Savannah is basically a more tame New Orleans, which reminds me your typical Southern city gone rogue. If you’re into a slow-moving and historical city with a great open-container policy, then Savannah is made for you. However, it’s still worth a visit if you’re in the area, especially if you are familiar with Midnight in the Garden of Good and Evil, a novel by John Berendt chronicling the trial of Jim Williams taking place in the city.

Dona and I took an Old Town Trolley tour of the city, which is overpriced at $33 a pop, although the commentary is good and entertaining and the trolleys are efficient, coming by every ten minutes or so, even though they are advertised to take even longer. However, if you can stand the heat and the walk of the two-and-a-half mile historical center, the largest historical center in the country, then buy yourself a guidebook, skip the boring stuff, and do it yourself. Otherwise, you’ll be dropped off the designated stops with really no information in your hands.

Our first stop was the City Market, which is just a concentrated gathering of less-obvious tourist traps featuring candles, chocolates, Georgia peach sangria (do it; like I said, there’s an open container policy) and of course, Paula Deen’s restaurant and store, “The Lady and Sons.”

Paula Deen

The next drop-off point was Chippewa Square, which is where “Forrest Gump” was filmed, although the bench itself where Gump sits is now located in the Savannah History Museum, located at the edge of Savannah and where the Old Town Trolley tours begin. We didn’t visit this museum, however since I hate history I was perfectly content Googling screenshots of the movie and then figuring out where the bench was and just taking some cheesy photos from there.

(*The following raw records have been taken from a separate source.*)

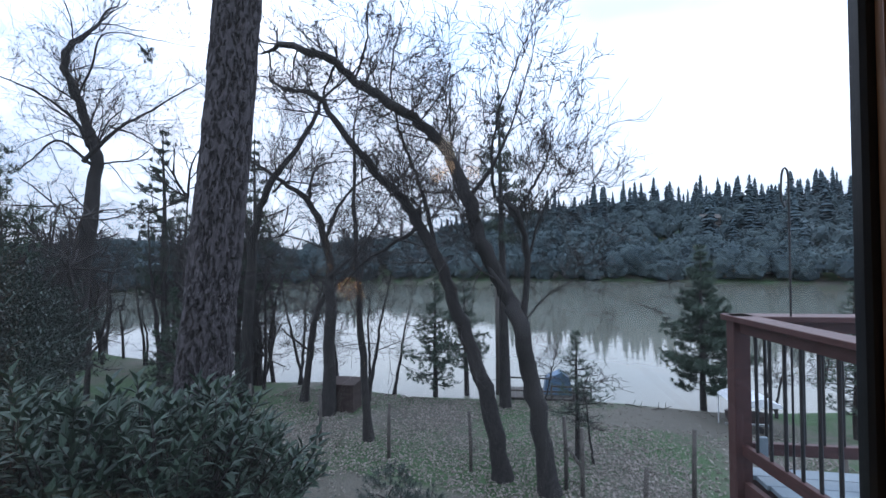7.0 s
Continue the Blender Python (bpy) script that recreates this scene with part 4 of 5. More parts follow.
def bare_tree(label, base, limbs, seed, depth=3, spread=1.0, tw=1.3, every=2, segs=10, dead=0.0):
    """A leafless tree: limbs are short lines of places from its foot, each with its two radii; twigs grow from them."""
    rng = random.Random(seed)
    t = thing("tree", label, "tree", pose(*base), "bare trees")
    trunk, crown, leaves = Growth(), Growth(), Growth()
    for pts, r0, r1 in limbs:
        rooted = pts[0][2] <= 0.12
        if not rooted:
            r0, r1 = r0 * 0.56, r1 * 0.36
        ps = spline(pts, 6, rng, r0 * 0.20 + 0.012)
        n = len(ps) - 1
        rr = [(r1 + (r0 - r1) * (1 - k / n) ** 1.1) * rng.uniform(0.93, 1.07) for k in range(n + 1)]
        if rooted:
            rr[0] *= 1.55
            rr[1] *= 1.2
            ps[0] = ps[0] - Vector((0, 0, 0.25))
        trunk.tube(ps, rr, segs)
        start = int(n * (0.4 if rooted else 0.12))
        for k in range(start, n + 1):
            if every > 1 and rng.random() < 0.22:
                continue
            d = (ps[k] - ps[k - 1]).normalized()
            nd = d * 0.35 + rvec(rng, 1.0) + Vector((0, 0, 0.28))
            twig(crown, ps[k], nd, tw * rng.uniform(0.5, 1.6) * spread, min(0.026 * tw, max(0.011, rr[k] * 0.3)), depth, rng)
        twig(crown, ps[-1], ps[-1] - ps[-2], tw * 1.3 * spread, rr[-1] * 0.9, depth, rng)
    trunk.mesh("trunk", M_BARK, t)
    if dead:
        for k in range(0, len(crown.v), max(1, int(1 / dead))):
            leaves.leaf(crown.v[k], rvec(rng) - Vector((0, 0, 0.6)), 0.06, 0.034)
        leaves.mesh("dead_leaf", M_HANGLEAF, t, False, "few dry leaves still hanging")["kind"] = "stuff"
    crown.mesh("crown", M_TWIG, t)
    return t


def rel(base, pts, dy=0.0, wob=0.25, seed=1):
    """Limb places given as x and height in the world, brought to the tree's foot; depth wanders a little."""
    rng = random.Random(seed)
    return [(x - base[0], (0 if k == 0 and dy == 0 else dy + rng.uniform(-wob, wob) * min(k, 2)), z - base[2]) for k, (x, z) in enumerate(pts)]


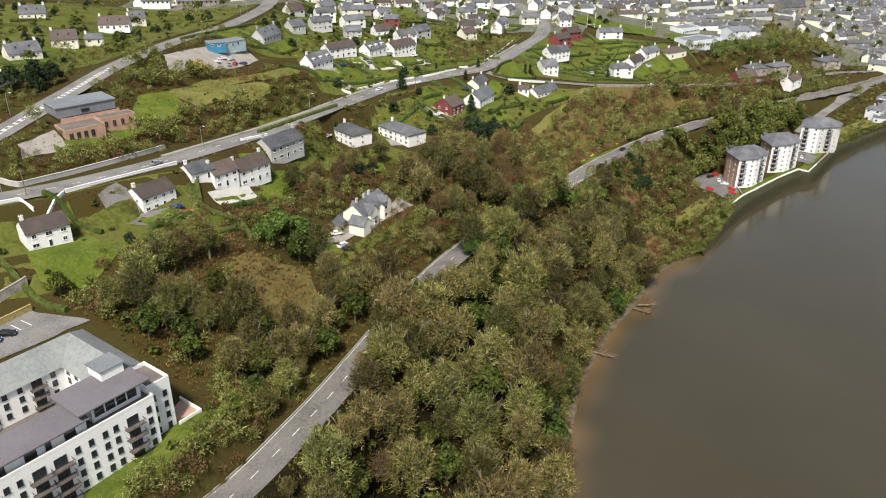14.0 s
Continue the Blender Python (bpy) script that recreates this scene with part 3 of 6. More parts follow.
drape("meadow", [(-200, 235), (-185, 258), (-195, 268), (-212, 245)], M["meadow"], 0.3, "yellowing rough meadow", "structure", "meadow")
drape("meadow", [(-96, 224), (-82, 238), (-60, 274), (-46, 296), (-32, 326), (-37, 326), (-55, 290), (-72, 262), (-92, 232)], M["meadow"], 0.35, "dry grass strip with a worn track", "structure", "meadow")
drape("dead_grass", [(-3, 233), (4, 246), (14, 257), (26, 270), (27, 268), (17, 253), (8, 243), (1, 232)], M["meadow"], 0.35, "pale dead grass on the old quay", "structure", "dead grass", 1.5, 2.6)
drape("dead_grass", [(140, 372), (165, 392), (190, 410), (200, 422), (178, 415), (150, 392)], M["meadow"], 0.3, "dry rough grass behind the quay", "structure", "dead grass")
drape("bare_earth", [(-30, 214), (-24, 226), (-20, 240), (-25, 238), (-34, 220)], M["earth"], 0.4, "bare reddish earth scar on the bank", "structure", "bare earth")
drape("bare_earth", [(-22, 203), (-14, 212), (-8, 222), (-13, 222), (-24, 212)], M["earth"], 0.4, "bare reddish earth scar on the bank", "structure", "bare earth")
drape("car_park", [(20, 288), (22, 299), (34, 308), (43, 304), (46, 280), (42, 271), (34, 268)], M["road_dark"], 0.4, "grey parking yard beside the towers", "structure", "car park")
drape("car_park", [(92, 330), (102, 322), (112, 336), (106, 356), (122, 376), (116, 380), (97, 350)], M["road_dark"], 0.4, "grey parking yard beside the towers", "structure", "car park")
drape("car_park", [(200, 432), (222, 436), (262, 476), (290, 520), (276, 530), (240, 490), (205, 452)], M["road_dark"], 0.25, "grey quayside parking area", "structure", "car park")
drape("car_park", [(-226, -16), (-214, -2), (-222, 10), (-232, 26), (-208, 56), (-226, 60), (-243, 32), (-256, 10)], M["asphalt"], 0.25, "pale grey car park behind the apartments", "structure", "car park")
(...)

On our way to get to the Victorian District, a handsome line of beautiful Victorians definitely worth a casual stroll for the sheer wow factor, we also passed the Six Pence Pub, where a scene of Pretty Woman was filmed.

And then, finally, the sight I waited my whole life to see- the Mercer House, the home where Jim Williams lived, and ultimately, died of a heart attack– in the exact spot where he allegedly shot his employee and also alleged, lover, Danny Hansford. The tour of the house is a little dry (and expensive, at $13), but for hardcore Midnight fans, it’s worth it just to be in the house and think to yourself, Jim Williams lived and died right here. And yes, you do go into the front sitting room, as well as the hallway and another two sitting rooms, as well as see some of his art and antique collection among the rooms. Don’t expect too much information about Midnight- the home is owned by Williams’ sister and clearly, there are orders to keep the whole crazy ordeal on the hush-hush.

If you’re still obsessed with Midnight, you can stop at the Telfair Museum of Art to see the Bird Girl statue, the famous statue from Bonaventure Cemetery outside of Savannah where the photo from the front of Midnight was taken. The statue was moved to protect the dignity of the graves surrounding it from the family who purchased it in the cemetery.


And, even though it’s also a huge tourist trap, stop at River Street just to stroll about by the river and look at the beautiful buildings and water, since all of the shops are really just overpriced t-shirt shops.


My bottom line? Savannah is nice. It is. It’s a classic Southern town with beautiful homes and trees and happy people who like a nice sweet tea. However, unless you’re a huge history or Midnight buff, don’t go out of your way for a visit.